High-Flying Bird, Netflix’s latest push into the world of prestige film, has an appropriately prestigious director attached in Steven Soderbergh. But the movie’s real draw is its assortment of talented actors, chattering their way through Moonlight co-writer Tarell Alvin McCraney’s zippy, quippy script, which feels more like the work of Aaron Sorkin than McCraney’s gorgeously laconic earlier work. There’s not a lot to for Soderbergh to do except let his swashbuckling cast work, and that’s what he does, artfully framing each bit of banter but otherwise prudently getting out of the way.
High-Flying Bird‘s fictionalized narrative takes place during an NBA lockout whose particulars are similar to the lockout of 2011, when the players fought for more contract flexibility and a higher share of the league’s huge revenue from TV contracts and other sources. The film follows a swaggering sports agent named Ray, played by Moonlight‘s Andrew Holland, and his dealings with an anxious number-one draft pick named Erick, played by relative newcomer Melvin Gregg. Erick is stuck in a bind: without the savings from past salaries that veteran players have, he’s in unfortunate financial straits, and the bickering between the league and the Players Association doesn’t seem likely to end to soon. Ray tries to use the lockout to his client’s advantage, enlisting the help of his former assistant Sam (Zazie Beets), who is constantly reminding him about the “former” part, and of Myra, the head of the Players Association (Sonja Sohn). He hatches an ingenious plan to wrest power from the league: hosting private streetball games between notable NBA stars, with profits that would solely benefit the players.
The timing of High-Flying Bird’s arrival on Netflix is fortuitous: just as the NBA is finishing a particularly dramatic trade deadline, in which one of the league’s best players held his team hostage in a failed attempt to be traded to his ideal organization. Though its story looks to the past, the movie also confronts an inevitable future, in which NBA players have more power than ever before, in part due to the decentralization of media, allowing them to speak directly to fans and audiences.
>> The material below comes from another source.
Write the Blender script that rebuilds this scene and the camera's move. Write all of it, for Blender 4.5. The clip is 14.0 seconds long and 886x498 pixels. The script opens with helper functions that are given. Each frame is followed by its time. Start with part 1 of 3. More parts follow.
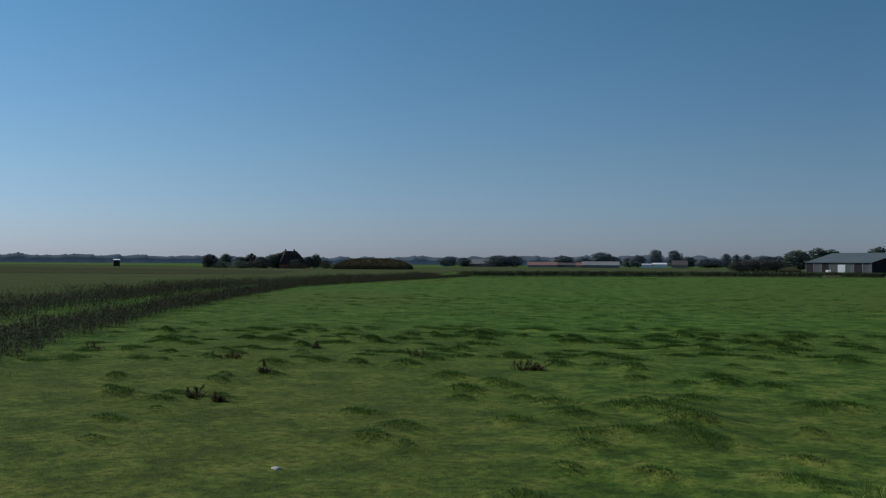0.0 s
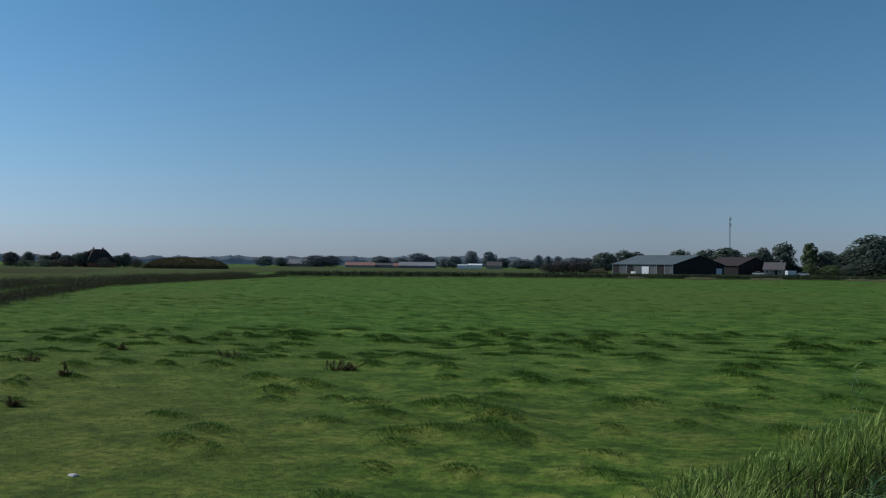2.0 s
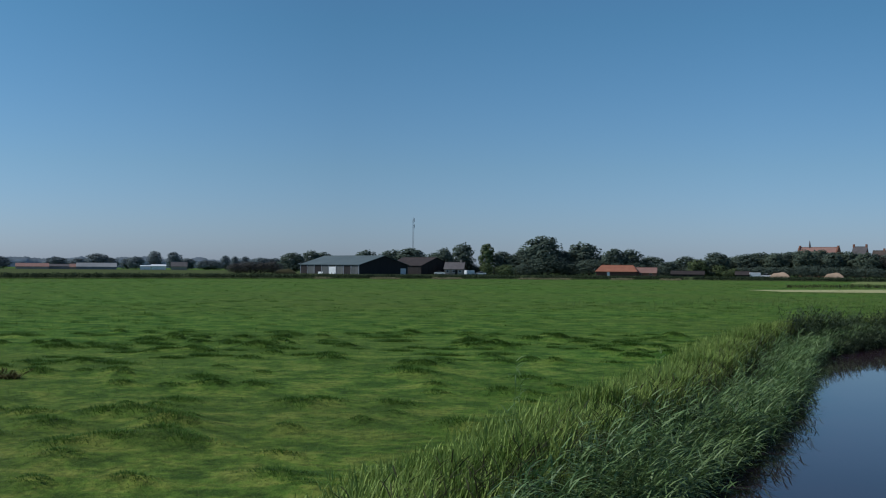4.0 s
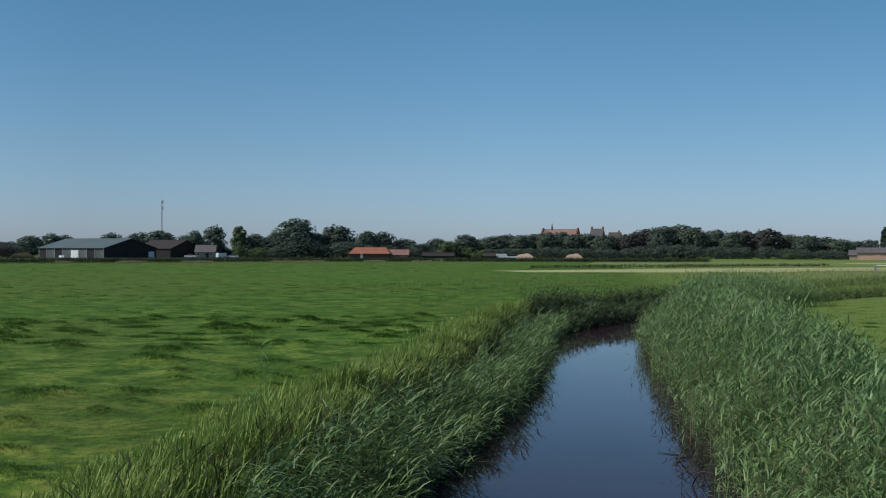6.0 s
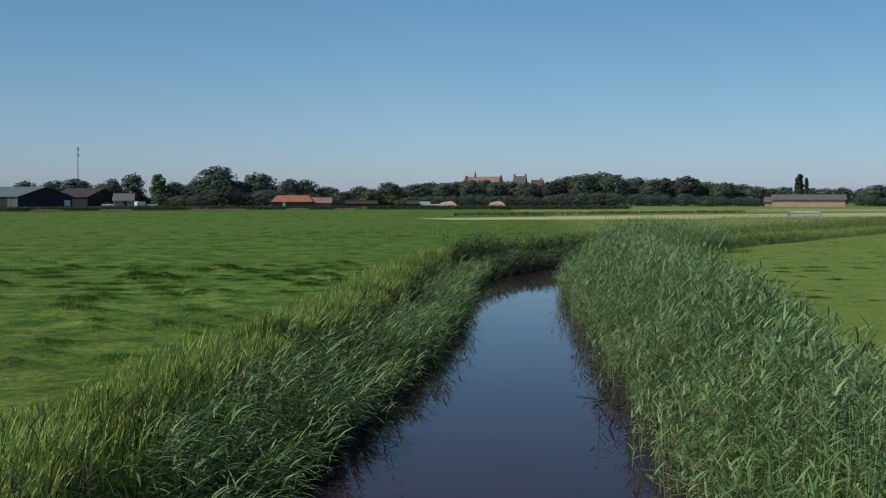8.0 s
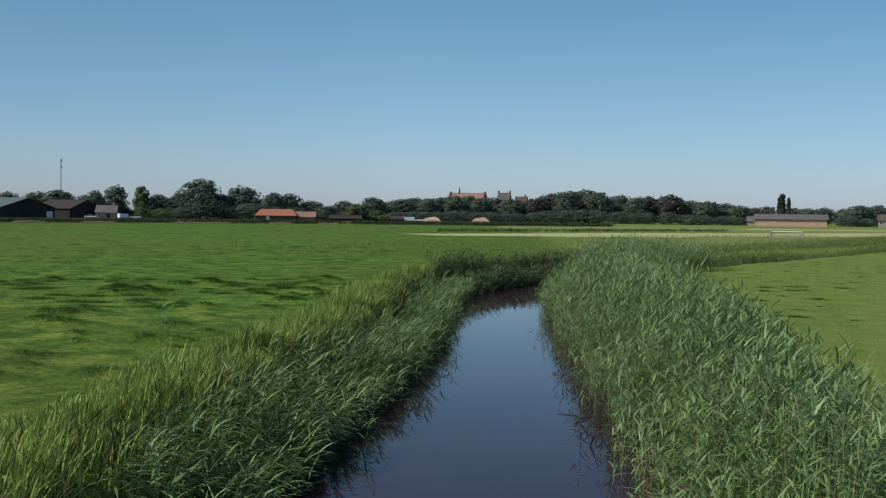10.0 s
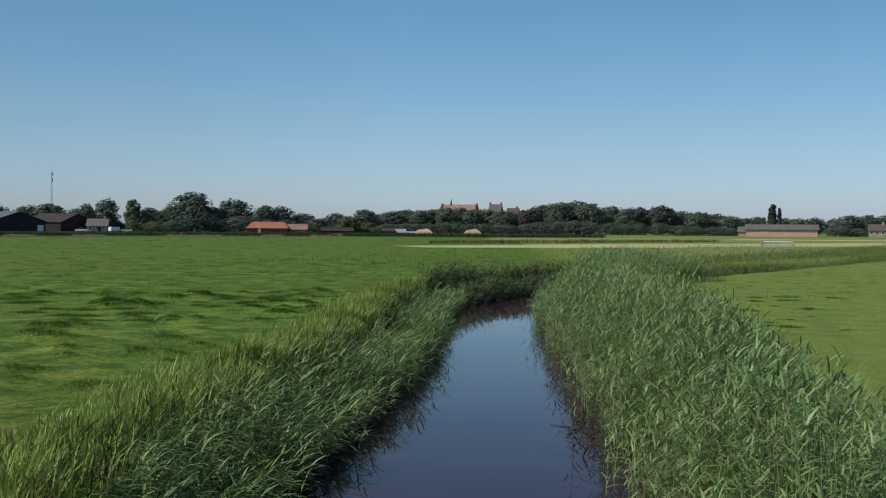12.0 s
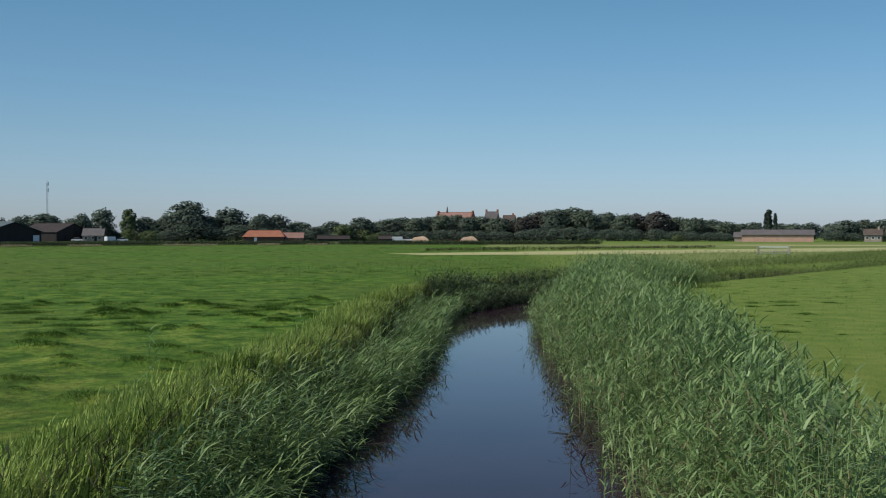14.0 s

Ray’s dream of “disrupting” the league has not come to pass in reality, but it could. (Erick, on the other hand, just wants to make a little money and hang out with girls.) In its illustration of these conflicts, High Flying Bird deftly asks questions about being black in America and playing for a league—or working for a company—where very few of the people in power look like you.
And then of course, there’s the Netflix-ness of it all. While High-Flying Bird is a pleasure to look at in a theatre, Soderbergh seems aware that plenty of people are going to be watching on their computers or phones, and the concessions to the format can be distracting. The script is full of digressive conversations about two things at once, as when Myra and Ray discuss an upcoming meeting with a team owner (played in bewildering fashion by Kyle MacLachlan) while also discussing her plans to have a child. At times, it feels more suited to listening than watching: if you need to check an email, you won’t miss much, as long as you can follow the thread of the dialogue. In a moment of either meta-commentary or simple product placement (maybe both), Netflix itself becomes a talking point, in a conversation between about selling streaming rights to a one-on-one game between Erick and a teammate he’s beefing with. And repeated cutaway interviews with real NBA players like Donovan Mitchell, Reggie Jackson, and Karl-Antony Towns disrupt the flow of the narrative, providing some interesting insight about their own rookie years but feeling more like opportunities for bathroom breaks than valuable additions to the film.
Takin’ It Too Deep
Still, as a quick and easily absorbed film that conveys meaningful ideas without beating you over the head with them, High-Flying Bird has a lot going for it. Soderbergh and McCraney have documented the world as it really is right now, with every scene reflecting late capitalism’s push-pull dynamic between the workers and the power structure. The film gives you just enough to make you consider what exactly any person working for a billion-dollar organization deserves, and whether they have a right to fight for it. High-Flying Bird doesn’t present those answers, but it doesn’t need to. At the start of the film, Ray gives Erick a mysterious gift that he’s not supposed to open until he’s “ready,” one that’s clearly meant to challenge the things he holds dear, and provoke thought about his own status as a cog in a machine that makes others wealthy at his expense. Much like that gift, High-Flying Bird is a starting point, not an ending, asking us to consider questions of money, individual agency, and who owes what to whom.